Al-Khabar al-Yemeni website reported on Sunday that the oil ministry of the self-proclaimed government of Moein Abdel-Malik has confirmed that an important “oil sector” in Shabwah had been sold.
In a statement, the ministry said that “Sector 5” has been handed over to a local company affiliated with the ministry. However, it did not name the company.
This comes while earlier reports said the ministry had sold an important oil field to “a fictitious company based at the port of Jebel Ali” in Dubai, UAE, exposing how the UAE is profiting from its involvement in the Yemen war.
Al-Khabar al-Yemeni noted that the ministry’s statement also came a day after the UAE-backed Giants Brigade assumed the responsibility of securing the oil field that produces tens of thousands of barrels of oil daily.
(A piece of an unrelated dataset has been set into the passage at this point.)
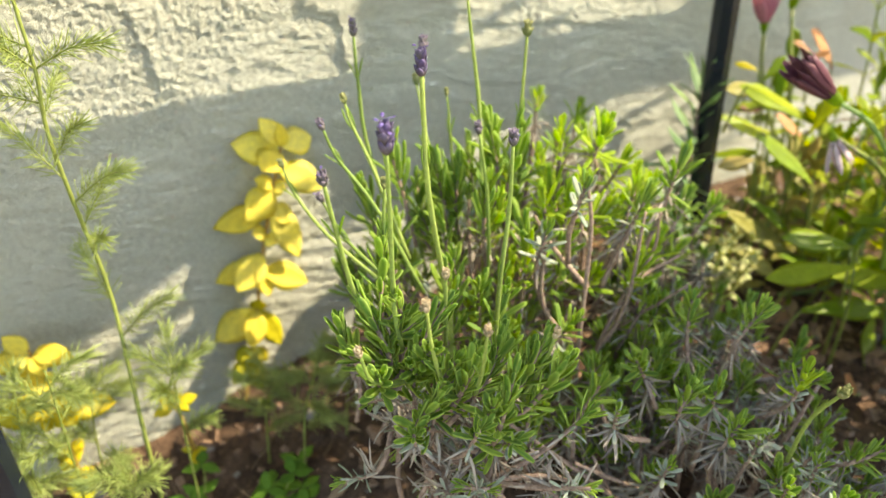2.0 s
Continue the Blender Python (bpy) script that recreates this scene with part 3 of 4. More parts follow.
def front_lavender():
    base = Vector((0.012, 0.435, 0.0))
    rng = lump_rng(101)
    ob = thing("lavender_plant", base, "young green lavender with purple flower spikes on thin stalks", "lavender", "lavender plants in the bed")
    fol = Foliage(ob, base, 300)
    # woody stems up to the crown
    crown = [(-0.022, 0.418, 0.215), (0.004, 0.402, 0.205), (0.030, 0.395, 0.195), (0.055, 0.405, 0.185), (0.012, 0.43, 0.2), (-0.012, 0.44, 0.2)]
    for c in crown:
        line = smooth_line([base + Vector((rng.normal(0, 0.006), rng.normal(0, 0.006), -0.01)), Vector(c) * 0.5 + base * 0.5 + Vector((rng.normal(0, 0.012), rng.normal(0, 0.012), 0.02)), c], 10)
        stalk_part(fol, line, [0.0024, 0.0018, 0.0012], WOOD, "woody_stem", 6)
    # the four flower stalks
    spikes = [
        ([(-0.016, 0.418, 0.235), (-0.019, 0.412, 0.265), (-0.0185, 0.402, 0.320), (-0.0185, 0.396, 0.3565)], 0.0165, PURPLE, 3, 0.2, 0.95, 0.0016),
        ([(-0.028, 0.428, 0.238), (-0.040, 0.424, 0.266), (-0.045, 0.411, 0.312), (-0.047, 0.404, 0.3370)], 0.0085, MAUVE, 2, 0.62, 0.95, 0.0016),
        ([(0.006, 0.394, 0.232), (0.001, 0.384, 0.262), (-0.0015, 0.379, 0.289)], 0.0088, BUD, 2, 0.3, 0.8, 0.0014),
        ([(0.022, 0.392, 0.230), (0.024, 0.374, 0.262), (0.025, 0.367, 0.286)], 0.0082, BUD, 2, 0.4, 0.75, 0.0013),
        ([(-0.014, 0.405, 0.225), (-0.026, 0.376, 0.250), (-0.030, 0.3665, 0.273)], 0.0082, BUD, 2, 0.4, 0.75, 0.0013),
        ([(0.046, 0.405, 0.215), (0.056, 0.403, 0.243), (0.059, 0.401, 0.259)], 0.0084, BUD, 2, 0.35, 0.8, 0.0014),
        ([(0.006, 0.432, 0.228), (0.006, 0.424, 0.258), (0.006, 0.420, 0.279)], 0.0084, BUD, 2, 0.35, 0.8, 0.0014),
        ([(-0.022, 0.446, 0.242), (-0.026, 0.444, 0.29), (-0.025, 0.442, 0.317)], 0.0075, SEPAL, 2, 0.5, 0.8, 0.0014),
    ]
    for pts, head, hm, wh, nd, fat, r in spikes:
        flower_stalk(fol, pts, rng, head, hm, wh, r, r * 0.62, nd, fat=fat)
    # leafy shoots
    tips = [(-0.019, 0.412, 0.285), (-0.038, 0.424, 0.278), (-0.027, 0.444, 0.300), (0.001, 0.388, 0.272), (0.022, 0.385, 0.268), (-0.024, 0.380, 0.262), (0.055, 0.403, 0.268), (0.064, 0.396, 0.258), (0.006, 0.424, 0.272), (0.040, 0.390, 0.258), (0.034, 0.412, 0.262), (0.004, 0.378, 0.252), (-0.036, 0.404, 0.255), (0.012, 0.392, 0.262), (-0.010, 0.392, 0.258), (0.048, 0.412, 0.252), (-0.048, 0.420, 0.262), (0.030, 0.378, 0.248), (-0.008, 0.412, 0.270), (0.020, 0.404, 0.256)]
    for k, tip in enumerate(tips):
        c = min(crown, key=lambda q: (Vector(q) - Vector(tip)).length)
        start = Vector(c) + Vector((rng.normal(0, 0.004), rng.normal(0, 0.004), -0.005))
        rosette(fol, start, Vector(tip) - Vector((0, 0, 0.012)), rng, LAV, 1.0, 8, 0.040, 58, 12, grey=0.0, shag=2, r=0.0015, forms=LOW_T)
    # older, silvery shoots hanging below the crown
    for k in range(34):
        c = Vector(crown[rng.randint(len(crown))])
        tip = c + Vector((rng.normal(0.010, 0.022), rng.normal(-0.012, 0.015), rng.uniform(-0.085, 0.026)))
        rosette(fol, c - Vector((0, 0, 0.03)), tip, rng, LAV_SILVER if tip.z < 0.195 else LAV, 0.72, 5, 0.016, 100, 25, grey=0.5, shag=9, single=False)
    fol.close()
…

The Yemeni media outlet added that activists saw the ministry’s statement as an attempt to “stave off the scandal of selling the facility and to camouflage the deal” under which the self-proclaimed oil minister and Moein received huge sums of money.
Nearly two years ago, separatists backed by the UAE took control of the strategic Yemeni island of Socotra.
The so-called Southern Transitional Council (STC) took control of Socotra in June 2020, in a move described by the administration of former Yemeni president, Abd Rabbuh Mansur Hadi, as “a full-fledged coup.”
Home to some 60,000 people, Socotra overlooks the Bab el-Mandeb Strait, a main shipping route that connects the Red Sea to the Gulf of Aden and the Arabian Sea.
Socotra has been a source of tension between the UAE and Saudi Arabia, which have been vying for control of the resource-rich island.
Saudi Arabia launched the devastating war on Yemen in March 2015 in collaboration with its Arab allies and with arms and logistics support from the US and other Western states.
The objective was to reinstall the Riyadh-friendly regime of Hadi and crush the Ansarullah resistance movement, but the war has killed hundreds of thousands of Yemenis and spawned the world’s worst humanitarian crisis.
Under another plot attributed to Riyadh, Hadi announced last month that he had delegated his self-proclaimed powers to the “presidential leadership” council and dismissed vice president Ali Mohsen al-Ahmar.
The Wall Street Journal later reported that the former Yemeni president had been forced by Saudi Arabia’s Crown Prince Mohammed bin Salman (MBS) to step down.
Confirming the report, Rai al-Youm, an Arabic language digital news and opinion website, later added that Hadi’s private meeting with US National Security Advisor Jake Sullivan, which took place during the latter’s recent visit to Riyadh without the attendance of any Saudi official, was behind MBS’s decision.
Hadi had once resigned from the presidency in early 2015 and fled to Riyadh following a popular uprising led by the Ansarullah movement. He later rescinded his resignation after arriving in Saudi Arabia.